===== DATASET EXCERPTS =====
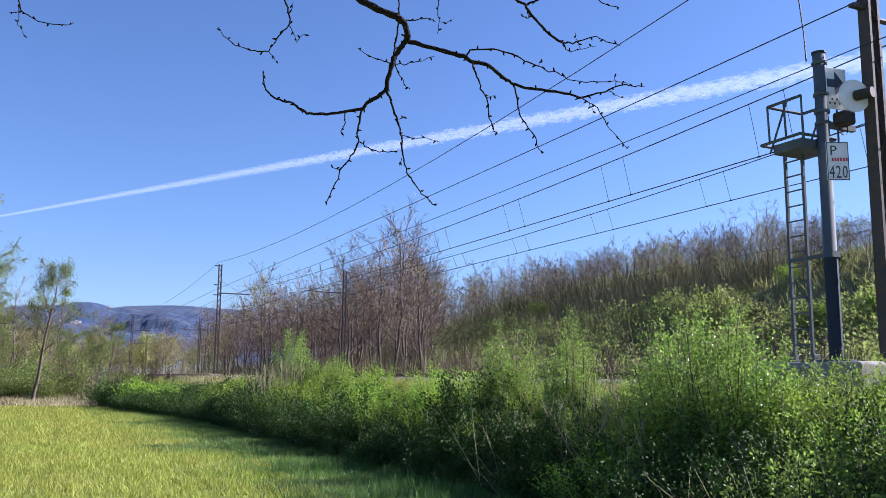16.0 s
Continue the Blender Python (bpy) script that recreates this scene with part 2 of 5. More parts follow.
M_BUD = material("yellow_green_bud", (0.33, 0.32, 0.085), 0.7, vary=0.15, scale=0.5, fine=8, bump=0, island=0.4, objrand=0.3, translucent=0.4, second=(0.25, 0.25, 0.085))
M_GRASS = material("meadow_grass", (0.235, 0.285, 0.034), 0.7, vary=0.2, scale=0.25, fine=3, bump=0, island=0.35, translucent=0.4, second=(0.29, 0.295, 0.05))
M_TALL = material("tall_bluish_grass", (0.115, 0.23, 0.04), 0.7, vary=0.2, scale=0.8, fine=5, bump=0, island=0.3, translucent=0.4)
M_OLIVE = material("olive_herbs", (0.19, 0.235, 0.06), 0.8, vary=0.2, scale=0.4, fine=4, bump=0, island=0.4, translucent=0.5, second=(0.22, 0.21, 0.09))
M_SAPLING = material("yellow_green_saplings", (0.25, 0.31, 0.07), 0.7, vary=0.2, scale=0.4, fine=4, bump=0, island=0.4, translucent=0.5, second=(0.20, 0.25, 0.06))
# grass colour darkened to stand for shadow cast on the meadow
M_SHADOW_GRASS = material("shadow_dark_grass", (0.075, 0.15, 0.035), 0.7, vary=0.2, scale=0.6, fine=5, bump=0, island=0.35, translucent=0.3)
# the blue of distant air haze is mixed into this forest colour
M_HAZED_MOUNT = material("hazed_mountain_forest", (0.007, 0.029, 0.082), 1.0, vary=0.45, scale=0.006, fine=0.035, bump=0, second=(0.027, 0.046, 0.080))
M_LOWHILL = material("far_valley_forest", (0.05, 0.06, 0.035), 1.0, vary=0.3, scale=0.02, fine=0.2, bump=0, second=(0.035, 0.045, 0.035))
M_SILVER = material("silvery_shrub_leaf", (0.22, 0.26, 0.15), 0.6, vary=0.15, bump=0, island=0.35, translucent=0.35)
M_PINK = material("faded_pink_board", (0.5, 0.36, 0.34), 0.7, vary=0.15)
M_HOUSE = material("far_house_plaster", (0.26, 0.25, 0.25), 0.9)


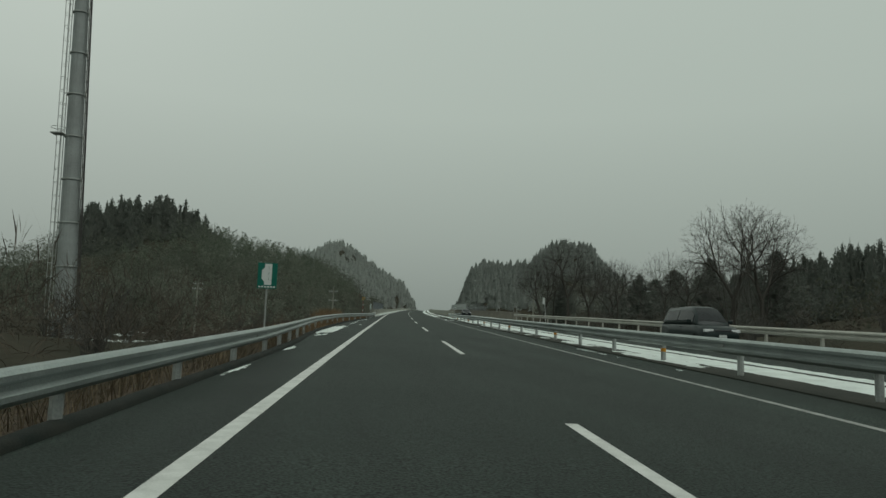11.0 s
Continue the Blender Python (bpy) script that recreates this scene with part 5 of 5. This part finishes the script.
=====
Every line should be retyped exactly, with the pictures omitted.

* [CORRECT OUTPUT]
16.0 s
Continue the Blender Python (bpy) script that recreates this scene with part 2 of 5. More parts follow.
M_BUD = material("yellow_green_bud", (0.33, 0.32, 0.085), 0.7, vary=0.15, scale=0.5, fine=8, bump=0, island=0.4, objrand=0.3, translucent=0.4, second=(0.25, 0.25, 0.085))
M_GRASS = material("meadow_grass", (0.235, 0.285, 0.034), 0.7, vary=0.2, scale=0.25, fine=3, bump=0, island=0.35, translucent=0.4, second=(0.29, 0.295, 0.05))
M_TALL = material("tall_bluish_grass", (0.115, 0.23, 0.04), 0.7, vary=0.2, scale=0.8, fine=5, bump=0, island=0.3, translucent=0.4)
M_OLIVE = material("olive_herbs", (0.19, 0.235, 0.06), 0.8, vary=0.2, scale=0.4, fine=4, bump=0, island=0.4, translucent=0.5, second=(0.22, 0.21, 0.09))
M_SAPLING = material("yellow_green_saplings", (0.25, 0.31, 0.07), 0.7, vary=0.2, scale=0.4, fine=4, bump=0, island=0.4, translucent=0.5, second=(0.20, 0.25, 0.06))
# grass colour darkened to stand for shadow cast on the meadow
M_SHADOW_GRASS = material("shadow_dark_grass", (0.075, 0.15, 0.035), 0.7, vary=0.2, scale=0.6, fine=5, bump=0, island=0.35, translucent=0.3)
# the blue of distant air haze is mixed into this forest colour
M_HAZED_MOUNT = material("hazed_mountain_forest", (0.007, 0.029, 0.082), 1.0, vary=0.45, scale=0.006, fine=0.035, bump=0, second=(0.027, 0.046, 0.080))
M_LOWHILL = material("far_valley_forest", (0.05, 0.06, 0.035), 1.0, vary=0.3, scale=0.02, fine=0.2, bump=0, second=(0.035, 0.045, 0.035))
M_SILVER = material("silvery_shrub_leaf", (0.22, 0.26, 0.15), 0.6, vary=0.15, bump=0, island=0.35, translucent=0.35)
M_PINK = material("faded_pink_board", (0.5, 0.36, 0.34), 0.7, vary=0.15)
M_HOUSE = material("far_house_plaster", (0.26, 0.25, 0.25), 0.9)


11.0 s
Continue the Blender Python (bpy) script that recreates this scene with part 5 of 5. This part finishes the script.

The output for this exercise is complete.